__Work to complete__: All the data should be repeated exactly. Any image in it is left out.
********************
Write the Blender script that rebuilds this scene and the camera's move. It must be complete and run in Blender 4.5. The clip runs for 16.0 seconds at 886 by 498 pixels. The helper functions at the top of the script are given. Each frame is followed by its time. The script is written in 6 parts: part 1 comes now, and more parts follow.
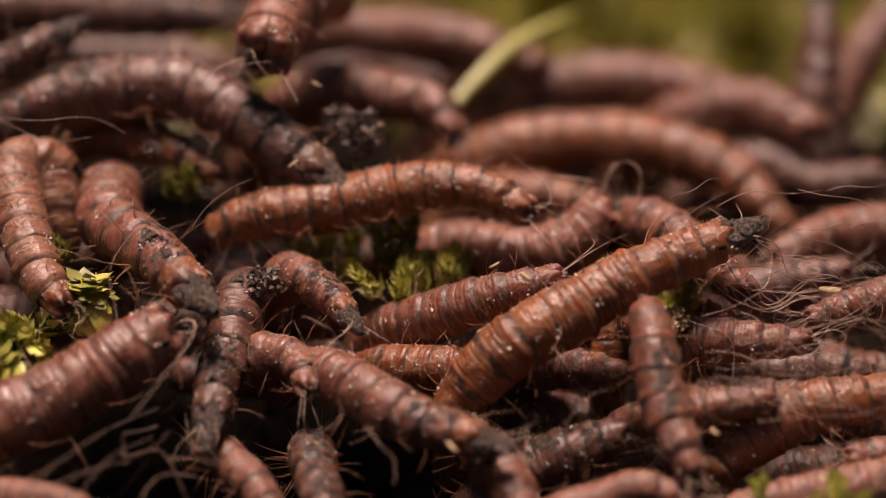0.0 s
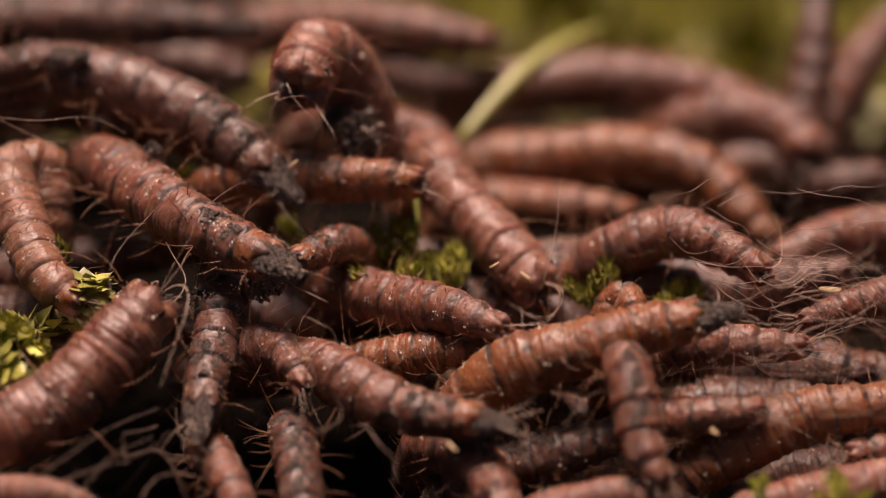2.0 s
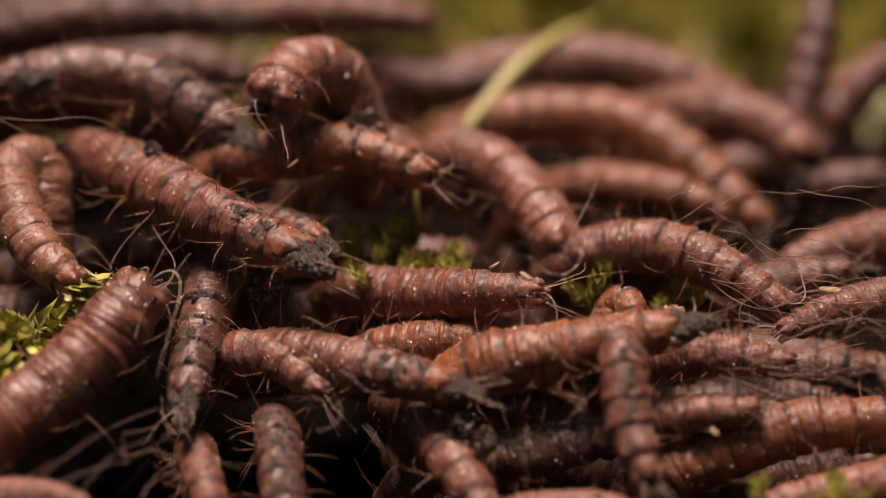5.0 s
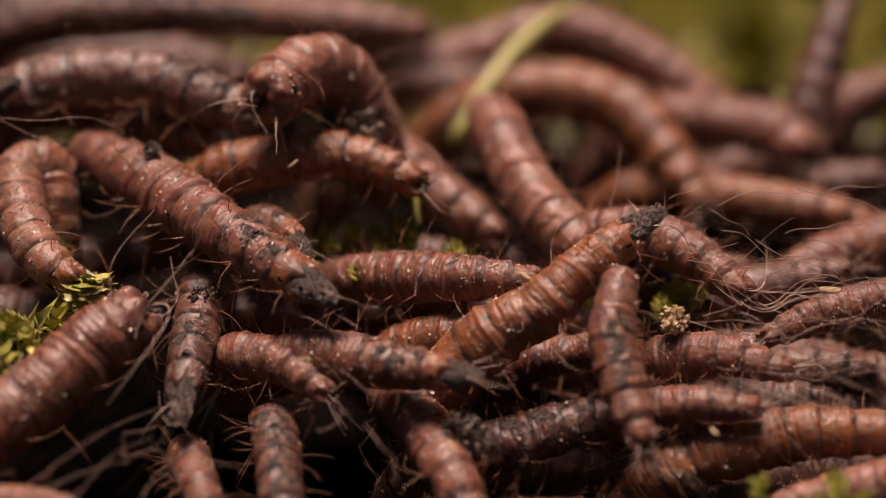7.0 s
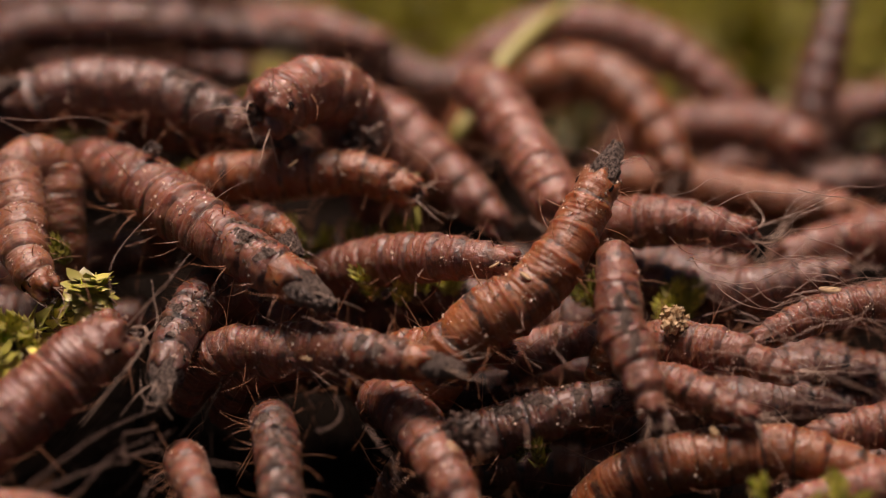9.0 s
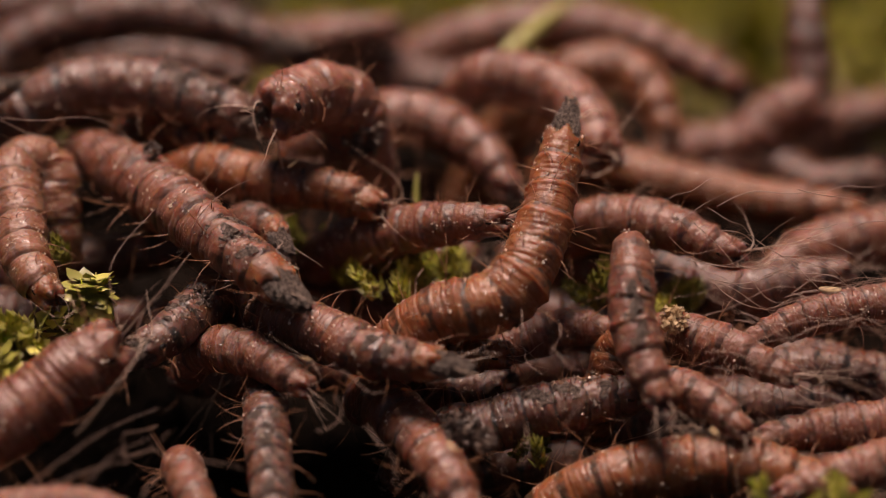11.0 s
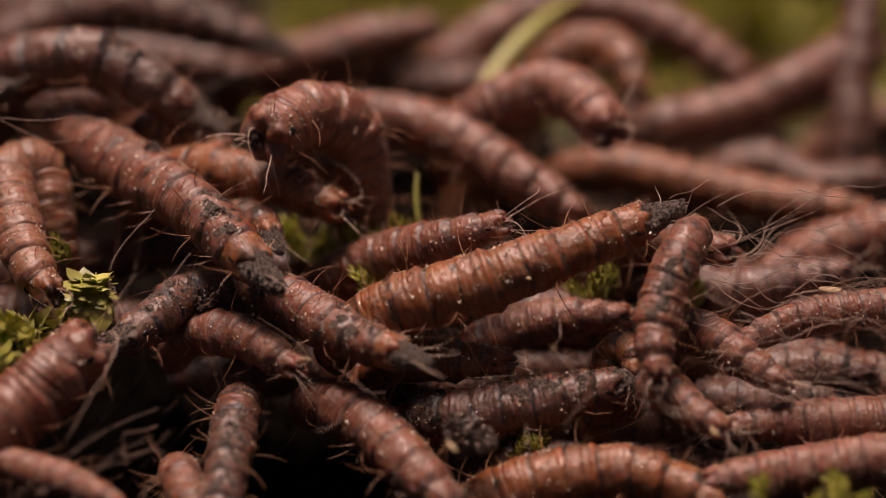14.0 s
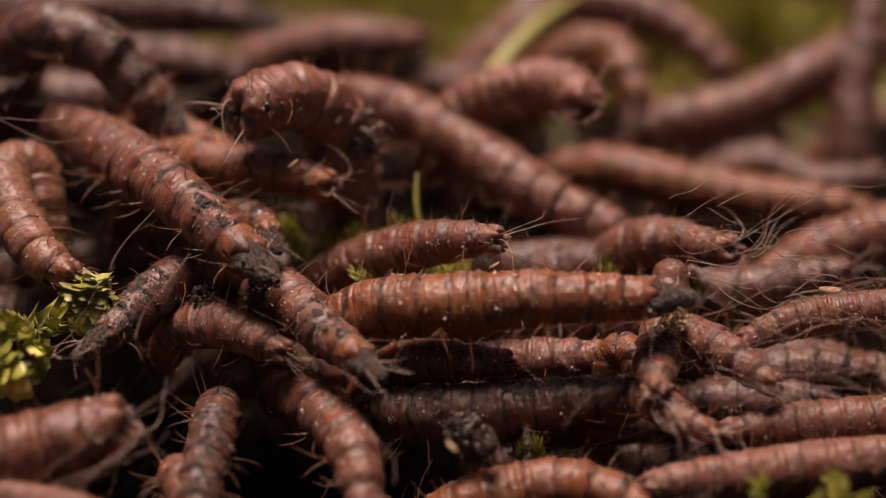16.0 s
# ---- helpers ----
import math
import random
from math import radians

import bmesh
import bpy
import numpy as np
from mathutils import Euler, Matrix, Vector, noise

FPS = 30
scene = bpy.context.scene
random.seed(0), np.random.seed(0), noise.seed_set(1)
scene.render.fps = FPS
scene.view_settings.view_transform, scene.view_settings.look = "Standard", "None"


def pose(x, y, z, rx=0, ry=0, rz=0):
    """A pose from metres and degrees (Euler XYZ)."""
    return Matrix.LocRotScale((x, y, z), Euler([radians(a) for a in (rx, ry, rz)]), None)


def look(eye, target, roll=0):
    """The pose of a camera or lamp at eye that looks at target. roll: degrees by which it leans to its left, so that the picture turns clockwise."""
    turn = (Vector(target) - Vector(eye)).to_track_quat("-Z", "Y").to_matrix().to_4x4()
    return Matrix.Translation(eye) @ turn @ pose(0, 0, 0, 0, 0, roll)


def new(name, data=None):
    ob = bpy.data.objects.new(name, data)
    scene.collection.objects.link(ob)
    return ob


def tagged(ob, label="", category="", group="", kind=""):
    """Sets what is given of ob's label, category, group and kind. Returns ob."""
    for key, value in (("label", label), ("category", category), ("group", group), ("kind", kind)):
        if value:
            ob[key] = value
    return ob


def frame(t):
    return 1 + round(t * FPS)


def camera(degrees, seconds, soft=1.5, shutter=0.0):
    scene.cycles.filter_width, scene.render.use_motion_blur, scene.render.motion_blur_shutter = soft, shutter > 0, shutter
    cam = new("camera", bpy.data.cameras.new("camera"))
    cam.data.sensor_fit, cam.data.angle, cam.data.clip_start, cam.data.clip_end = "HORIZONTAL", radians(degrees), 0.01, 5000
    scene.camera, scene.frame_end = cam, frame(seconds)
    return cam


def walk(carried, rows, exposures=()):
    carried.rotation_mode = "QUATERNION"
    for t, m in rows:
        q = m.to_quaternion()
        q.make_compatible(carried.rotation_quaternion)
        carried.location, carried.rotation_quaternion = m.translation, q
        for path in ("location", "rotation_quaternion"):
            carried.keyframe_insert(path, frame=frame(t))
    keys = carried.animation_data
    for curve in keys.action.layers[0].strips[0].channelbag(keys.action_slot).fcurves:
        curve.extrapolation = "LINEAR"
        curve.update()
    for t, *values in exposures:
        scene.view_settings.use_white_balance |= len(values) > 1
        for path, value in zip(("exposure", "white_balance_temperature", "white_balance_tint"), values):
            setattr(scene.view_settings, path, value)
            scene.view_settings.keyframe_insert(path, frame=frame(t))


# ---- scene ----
MM = 0.001

# ---- camera: a macro lens, standing still ----
cam = camera(24.0, 16.0, soft=1.0)
EYE, AIM = Vector((0, -0.0914, 0.0407)), Vector((0, 0, 0))
cam.data.dof.use_dof = True
cam.data.dof.focus_distance = 0.0985
cam.data.dof.aperture_fstop = 16
walk(cam, [(0, look(EYE, AIM)), (16, look(EYE, AIM))], [(0, 0.66, 7850, 29), (8, 0.58, 7850, 29), (16, 0.39, 7850, 29)])

# ---- light: bright overcast daylight from above and behind ----
world = bpy.data.worlds.new("overcast_sky")
scene.world = world
world.use_nodes = True
sky = world.node_tree.nodes.new("ShaderNodeTexSky")
sky.sky_type, sky.sun_disc = "NISHITA", False
sky.sun_elevation, sky.sun_rotation = radians(79), radians(-30)
sky.air_density, sky.dust_density = 1.0, 4.0
world.node_tree.links.new(sky.outputs[0], world.node_tree.nodes["Background"].inputs[0])
world.node_tree.nodes["Background"].inputs[1].default_value = 0.014
sun = new("sun", bpy.data.lights.new("sun", "SUN"))
sun.data.energy, sun.data.angle, sun.data.color = 3.6, radians(26), (1.0, 0.93, 0.87)
sun.matrix_world = look((-0.05, 0.085, 0.50), (0, 0, 0))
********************
__Solution below__:
Write the Blender script that rebuilds this scene and the camera's move. It must be complete and run in Blender 4.5. The clip runs for 16.0 seconds at 886 by 498 pixels. The helper functions at the top of the script are given. Each frame is followed by its time. The script is written in 6 parts: part 1 comes now, and more parts follow.
0.0 s
2.0 s
5.0 s
7.0 s
9.0 s
11.0 s
14.0 s
16.0 s
# ---- helpers ----
import math
import random
from math import radians

import bmesh
import bpy
import numpy as np
from mathutils import Euler, Matrix, Vector, noise

FPS = 30
scene = bpy.context.scene
random.seed(0), np.random.seed(0), noise.seed_set(1)
scene.render.fps = FPS
scene.view_settings.view_transform, scene.view_settings.look = "Standard", "None"


def pose(x, y, z, rx=0, ry=0, rz=0):
    """A pose from metres and degrees (Euler XYZ)."""
    return Matrix.LocRotScale((x, y, z), Euler([radians(a) for a in (rx, ry, rz)]), None)


def look(eye, target, roll=0):
    """The pose of a camera or lamp at eye that looks at target. roll: degrees by which it leans to its left, so that the picture turns clockwise."""
    turn = (Vector(target) - Vector(eye)).to_track_quat("-Z", "Y").to_matrix().to_4x4()
    return Matrix.Translation(eye) @ turn @ pose(0, 0, 0, 0, 0, roll)


def new(name, data=None):
    ob = bpy.data.objects.new(name, data)
    scene.collection.objects.link(ob)
    return ob


def tagged(ob, label="", category="", group="", kind=""):
    """Sets what is given of ob's label, category, group and kind. Returns ob."""
    for key, value in (("label", label), ("category", category), ("group", group), ("kind", kind)):
        if value:
            ob[key] = value
    return ob


def frame(t):
    return 1 + round(t * FPS)


def camera(degrees, seconds, soft=1.5, shutter=0.0):
    scene.cycles.filter_width, scene.render.use_motion_blur, scene.render.motion_blur_shutter = soft, shutter > 0, shutter
    cam = new("camera", bpy.data.cameras.new("camera"))
    cam.data.sensor_fit, cam.data.angle, cam.data.clip_start, cam.data.clip_end = "HORIZONTAL", radians(degrees), 0.01, 5000
    scene.camera, scene.frame_end = cam, frame(seconds)
    return cam


def walk(carried, rows, exposures=()):
    carried.rotation_mode = "QUATERNION"
    for t, m in rows:
        q = m.to_quaternion()
        q.make_compatible(carried.rotation_quaternion)
        carried.location, carried.rotation_quaternion = m.translation, q
        for path in ("location", "rotation_quaternion"):
            carried.keyframe_insert(path, frame=frame(t))
    keys = carried.animation_data
    for curve in keys.action.layers[0].strips[0].channelbag(keys.action_slot).fcurves:
        curve.extrapolation = "LINEAR"
        curve.update()
    for t, *values in exposures:
        scene.view_settings.use_white_balance |= len(values) > 1
        for path, value in zip(("exposure", "white_balance_temperature", "white_balance_tint"), values):
            setattr(scene.view_settings, path, value)
            scene.view_settings.keyframe_insert(path, frame=frame(t))


# ---- scene ----
MM = 0.001

# ---- camera: a macro lens, standing still ----
cam = camera(24.0, 16.0, soft=1.0)
EYE, AIM = Vector((0, -0.0914, 0.0407)), Vector((0, 0, 0))
cam.data.dof.use_dof = True
cam.data.dof.focus_distance = 0.0985
cam.data.dof.aperture_fstop = 16
walk(cam, [(0, look(EYE, AIM)), (16, look(EYE, AIM))], [(0, 0.66, 7850, 29), (8, 0.58, 7850, 29), (16, 0.39, 7850, 29)])

# ---- light: bright overcast daylight from above and behind ----
world = bpy.data.worlds.new("overcast_sky")
scene.world = world
world.use_nodes = True
sky = world.node_tree.nodes.new("ShaderNodeTexSky")
sky.sky_type, sky.sun_disc = "NISHITA", False
sky.sun_elevation, sky.sun_rotation = radians(79), radians(-30)
sky.air_density, sky.dust_density = 1.0, 4.0
world.node_tree.links.new(sky.outputs[0], world.node_tree.nodes["Background"].inputs[0])
world.node_tree.nodes["Background"].inputs[1].default_value = 0.014
sun = new("sun", bpy.data.lights.new("sun", "SUN"))
sun.data.energy, sun.data.angle, sun.data.color = 3.6, radians(26), (1.0, 0.93, 0.87)
sun.matrix_world = look((-0.05, 0.085, 0.50), (0, 0, 0))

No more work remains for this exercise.